Aubrey, my 5-year-old, came running into living room. She tossed her well-worn baby blanket over my eyes so I wouldn't peek and grabbed my hand to guide me to the kitchen.

"Aubrey, don't run me into..." I stopped speaking as I walked directly into an armchair and sloshed hot coffee all over my pajamas. "HEY! Watch where we're going!" I playfully scolded Aubrey as she giggled. "Sorry Momma," she apologized as she held my hand and walked me directly into a bookcase.

Thankfully, we were close enough to the kitchen that I was able to remove my blindfold and see my Mother's Day surprise.

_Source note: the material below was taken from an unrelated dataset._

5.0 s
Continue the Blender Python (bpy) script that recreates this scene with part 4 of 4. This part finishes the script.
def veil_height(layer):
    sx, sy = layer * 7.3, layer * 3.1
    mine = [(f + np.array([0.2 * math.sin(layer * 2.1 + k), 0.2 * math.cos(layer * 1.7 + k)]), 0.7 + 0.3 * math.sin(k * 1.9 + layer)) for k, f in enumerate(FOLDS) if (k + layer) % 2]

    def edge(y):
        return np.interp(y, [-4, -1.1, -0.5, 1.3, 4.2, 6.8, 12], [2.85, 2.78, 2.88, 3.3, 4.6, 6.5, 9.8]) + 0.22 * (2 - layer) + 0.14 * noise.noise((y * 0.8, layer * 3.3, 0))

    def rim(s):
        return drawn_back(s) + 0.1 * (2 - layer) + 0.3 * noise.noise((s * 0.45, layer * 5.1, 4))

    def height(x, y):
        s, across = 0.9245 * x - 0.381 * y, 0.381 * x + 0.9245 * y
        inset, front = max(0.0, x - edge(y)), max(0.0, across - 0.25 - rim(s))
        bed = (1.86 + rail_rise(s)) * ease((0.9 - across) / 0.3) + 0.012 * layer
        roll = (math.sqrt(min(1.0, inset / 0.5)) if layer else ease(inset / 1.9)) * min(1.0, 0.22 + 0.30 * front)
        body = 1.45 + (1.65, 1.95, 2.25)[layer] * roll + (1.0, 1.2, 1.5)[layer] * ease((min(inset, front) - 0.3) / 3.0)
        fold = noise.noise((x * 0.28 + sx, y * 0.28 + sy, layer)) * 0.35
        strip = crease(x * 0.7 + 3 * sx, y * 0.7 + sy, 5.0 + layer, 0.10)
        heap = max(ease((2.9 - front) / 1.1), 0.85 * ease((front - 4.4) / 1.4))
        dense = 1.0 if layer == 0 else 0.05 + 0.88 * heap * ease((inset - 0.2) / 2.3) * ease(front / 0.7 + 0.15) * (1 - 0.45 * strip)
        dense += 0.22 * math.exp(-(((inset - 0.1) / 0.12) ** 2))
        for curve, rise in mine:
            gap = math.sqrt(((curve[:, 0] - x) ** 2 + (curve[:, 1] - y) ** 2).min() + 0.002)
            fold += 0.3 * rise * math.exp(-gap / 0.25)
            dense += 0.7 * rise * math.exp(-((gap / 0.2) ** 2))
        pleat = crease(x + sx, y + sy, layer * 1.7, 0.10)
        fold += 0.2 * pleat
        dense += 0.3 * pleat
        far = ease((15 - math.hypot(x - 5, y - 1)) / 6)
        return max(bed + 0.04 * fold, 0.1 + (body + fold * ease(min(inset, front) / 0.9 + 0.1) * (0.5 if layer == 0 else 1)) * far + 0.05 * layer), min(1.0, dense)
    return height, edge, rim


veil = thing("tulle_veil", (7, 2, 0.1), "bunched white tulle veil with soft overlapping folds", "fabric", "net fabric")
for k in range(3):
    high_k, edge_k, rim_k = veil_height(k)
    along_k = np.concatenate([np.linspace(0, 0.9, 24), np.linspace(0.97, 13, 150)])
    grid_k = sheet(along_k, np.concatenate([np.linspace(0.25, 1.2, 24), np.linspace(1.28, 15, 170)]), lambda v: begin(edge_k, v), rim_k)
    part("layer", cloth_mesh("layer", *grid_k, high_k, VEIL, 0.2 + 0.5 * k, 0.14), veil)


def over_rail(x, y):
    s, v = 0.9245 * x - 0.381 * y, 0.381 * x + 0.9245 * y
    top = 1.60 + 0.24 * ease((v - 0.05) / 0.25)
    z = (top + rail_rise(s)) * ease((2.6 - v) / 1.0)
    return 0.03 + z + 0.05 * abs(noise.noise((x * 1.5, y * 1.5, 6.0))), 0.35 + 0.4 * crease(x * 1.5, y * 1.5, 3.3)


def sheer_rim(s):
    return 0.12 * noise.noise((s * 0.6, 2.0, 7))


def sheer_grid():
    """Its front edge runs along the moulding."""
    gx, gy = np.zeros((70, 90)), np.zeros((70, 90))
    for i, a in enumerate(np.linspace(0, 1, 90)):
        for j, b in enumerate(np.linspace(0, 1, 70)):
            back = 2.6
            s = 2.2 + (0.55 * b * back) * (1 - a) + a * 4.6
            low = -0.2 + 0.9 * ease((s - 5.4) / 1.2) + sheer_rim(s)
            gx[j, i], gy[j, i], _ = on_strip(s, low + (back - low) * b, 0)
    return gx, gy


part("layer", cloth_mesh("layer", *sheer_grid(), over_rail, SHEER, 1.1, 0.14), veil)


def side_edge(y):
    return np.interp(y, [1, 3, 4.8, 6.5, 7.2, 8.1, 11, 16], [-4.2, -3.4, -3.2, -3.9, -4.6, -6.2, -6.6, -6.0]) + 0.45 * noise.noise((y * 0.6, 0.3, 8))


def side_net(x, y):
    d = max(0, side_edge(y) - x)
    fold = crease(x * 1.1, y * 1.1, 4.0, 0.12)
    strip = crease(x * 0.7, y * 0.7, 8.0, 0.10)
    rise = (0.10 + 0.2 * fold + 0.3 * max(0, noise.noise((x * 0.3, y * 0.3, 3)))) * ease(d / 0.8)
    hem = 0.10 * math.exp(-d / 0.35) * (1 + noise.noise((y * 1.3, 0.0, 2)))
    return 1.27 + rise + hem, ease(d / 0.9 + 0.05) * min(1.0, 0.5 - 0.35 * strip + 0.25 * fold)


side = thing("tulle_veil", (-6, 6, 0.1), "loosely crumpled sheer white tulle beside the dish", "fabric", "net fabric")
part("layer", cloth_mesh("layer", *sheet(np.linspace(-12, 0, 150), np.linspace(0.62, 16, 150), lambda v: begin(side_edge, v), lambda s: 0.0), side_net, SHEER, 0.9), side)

There was homemade French toast, a stack of homemade cards from my two oldest girls, an opened and half-eaten bag of coconut M&Ms, "Because they are your favorite Momma and you deserve the best," Aubrey told me. In addition, there was a small piece of pottery my husband had purchased for each child to give me. Even though I all but wrote what I wanted with a Sharpie on his forearm while he was sleeping, I was proud of him for coordinating a slightly complicated special occasion on his own.

Every year I am a mother. I am amazed at how much wisdom my own mother has, and how little I actually know. I am overwhelmed by the sacrifices she made, the energy she continues to have and the work she made look so effortless. My mother's wisdom has grown consistently as I have aged, but once I had children the growth was exponential.

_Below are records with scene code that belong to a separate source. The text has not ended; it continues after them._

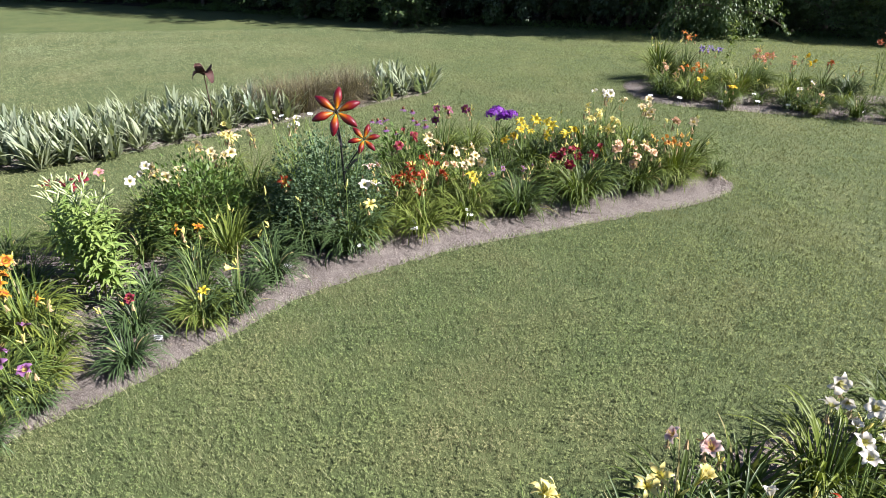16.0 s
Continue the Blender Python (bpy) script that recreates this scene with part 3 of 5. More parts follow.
def crack(points, width, seed):
    rng = np.random.default_rng(400 + seed)
    pieces = [ribbon(points, width, seed)]
    p = np.array(points, float)
    for k in range(rng.integers(1, 5)):
        i = rng.integers(len(p) - 1)
        q = [p[i] + (p[i + 1] - p[i]) * rng.uniform(0, 1)]
        a = rng.uniform(0, 6.28)
        for m in range(rng.integers(2, 5)):
            a += rng.normal(0, 0.5)
            q.append(q[-1] + 0.06 * np.array([math.cos(a), math.sin(a)]))
        pieces.append(ribbon(q, 0.0018, 50 * seed + k, 0.0126))
    v, f, a = join(*pieces)
    tagged(new("crack", quick_mesh("crack", v, f, CRACK)), "pale weedy crack in the dark asphalt", "crack", "cracks in the drive", "structure")


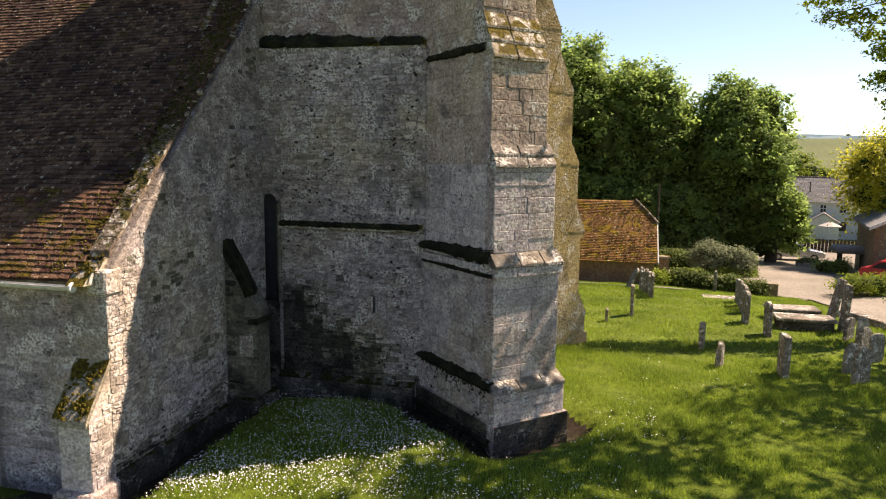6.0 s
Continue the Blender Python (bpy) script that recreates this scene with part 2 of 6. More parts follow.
tile_mat = material("clay_tile", (0.058, 0.035, 0.029), (0.156, 0.088, 0.060), stain=(0.030, 0.024, 0.020), moss=(0.066, 0.052, 0.018), lichen=(0.34, 0.29, 0.235), s1=1.1, s2=11.0, vary=0.55, hue=0.014, moss_at=0.62, lichen_at=0.635, lichen_scale=13.0, bump=1.0, stain_at=0.61)
tile_one = material("clay_roof_tile", (0.086, 0.047, 0.033), (0.180, 0.092, 0.059), stain=(0.045, 0.035, 0.028), moss=(0.12, 0.085, 0.015), lichen=(0.36, 0.30, 0.24), s1=1.3, s2=11.0, vary=0.5, hue=0.012, moss_at=0.54, lichen_at=0.64, lichen_scale=13.0, bump=1.0, island=False, stain_at=0.60)
ridge_mat = material("ridge_tile_clay", (0.165, 0.122, 0.094), (0.27, 0.21, 0.16), stain=(0.085, 0.07, 0.055), moss=(0.11, 0.092, 0.03), lichen=(0.46, 0.43, 0.37), s1=2.4, vary=0.25, island=False, lichen_at=0.57, bump=0.9, moss_at=0.48, mottle=0.15)
slate = material("slate_boards", (0.165, 0.150, 0.155), (0.255, 0.235, 0.24), stain=(0.07, 0.07, 0.075), s1=3.0, vary=0.2, island=False, bump=0.2, rough=0.7)
lead = material("lead_deck", (0.24, 0.25, 0.27), (0.36, 0.37, 0.39), stain=(0.16, 0.16, 0.17), s1=2.0, vary=0.2, island=False, bump=0.2, rough=0.6)
# near-black, for dark wood and for darkness painted into openings
dark_wood_and_gloom = material("dark_wood_and_gloom", (0.018, 0.02, 0.026), (0.035, 0.038, 0.045), s1=5.0, vary=0, bump=0.3, rough=0.6)
iron = material("rusted_iron", (0.012, 0.012, 0.013), (0.03, 0.026, 0.023), s1=8.0, vary=0, rough=0.6, bump=0.4)
white_paint = material("white_paint", (0.70, 0.71, 0.72), (0.80, 0.80, 0.80), stain=(0.45, 0.44, 0.42), s1=2.0, vary=0, rough=0.45, bump=0.08, stain_at=0.72)
rust_paint = material("rusty_cream_paint", (0.42, 0.31, 0.17), (0.60, 0.50, 0.34), stain=(0.22, 0.10, 0.03), s1=6.0, vary=0, rough=0.7, bump=0.2, stain_at=0.52)
pale_pipe = material("grey_pipe_paint", (0.60, 0.56, 0.50), (0.70, 0.66, 0.60), stain=(0.28, 0.26, 0.22), s1=3.0, vary=0, rough=0.55, bump=0.1)
grave_mat = material("gravestone", (0.19, 0.165, 0.13), (0.32, 0.285, 0.23), stain=(0.09, 0.085, 0.075), lichen=(0.62, 0.60, 0.56), moss=GOLD, s1=1.6, vary=0.22, island=False, lichen_at=0.63, lichen_scale=5.0, moss_at=0.62, bump=0.7, mottle=0.2, bloom=(0.66, 0.64, 0.60), bloom_at=0.52)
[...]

There are a lot of things I'm sorry for, now that I'm a mother and I realize how hard you try day after day, to do what is right and what it best for you children.

I'm sorry my mother ever had to ask me more than once to help her. The work she did was tireless and thankless.

I'm sorry I ever said I hated her in a fit of teenage angst. I didn't know how overwhelming her love for me was and that she was only trying to protect me. I can't imagine how much it hurt to hear that, although if it makes her feel any better, I will have three teenage daughters in my house in about seven years, so I'm sure I'll get what's coming to me.

I'm sorry I lied to her every time she caught me doing something I wasn't supposed to. I didn't think she was stupid, I was hoping against hope to get lucky. I didn't want to disappoint her because she seemed so flawless to me.

As I was lying in the bed when Emma, my 3-year-old, came tip-toeing into my bedroom. My first reaction was to send her straight back to bed. "Momma, I'm ascared," she said.

I immediately remembered running silently through the darkened house with my heart pounding in my ears as I hurried to my mother's room after having a bad dream. My mother never sent me back to my room in the middle of the night; she would slide over in the bed, offering me refuge in the spot she had warmed in the bed and the smell of soap on sale.

I slid over as Emma climbed into the bed, wrapping her arms around my neck. I scratched her tiny little back as I thought of all the small things my mother had done for me that I had never even acknowledged.

There are so many things I have never thanked her for: giving me the last slice of pizza, the last glass of milk, eating the burned chocolate chip cookies so I could have the good ones, and somehow always showing up at my school when I was in the middle of a crisis.

I'm finally appreciative that my mother made me go to church every Sunday, wouldn't let me wear that dress out of the house, and refused to let me ever go to the tanning bed.

If my mother's IQ level continues to increase at the same rate my children are growing, she's going to be rivaling Einstein by the time we hit the teen years around here, and nominated for a Nobel Peace Prize by the time they hit college.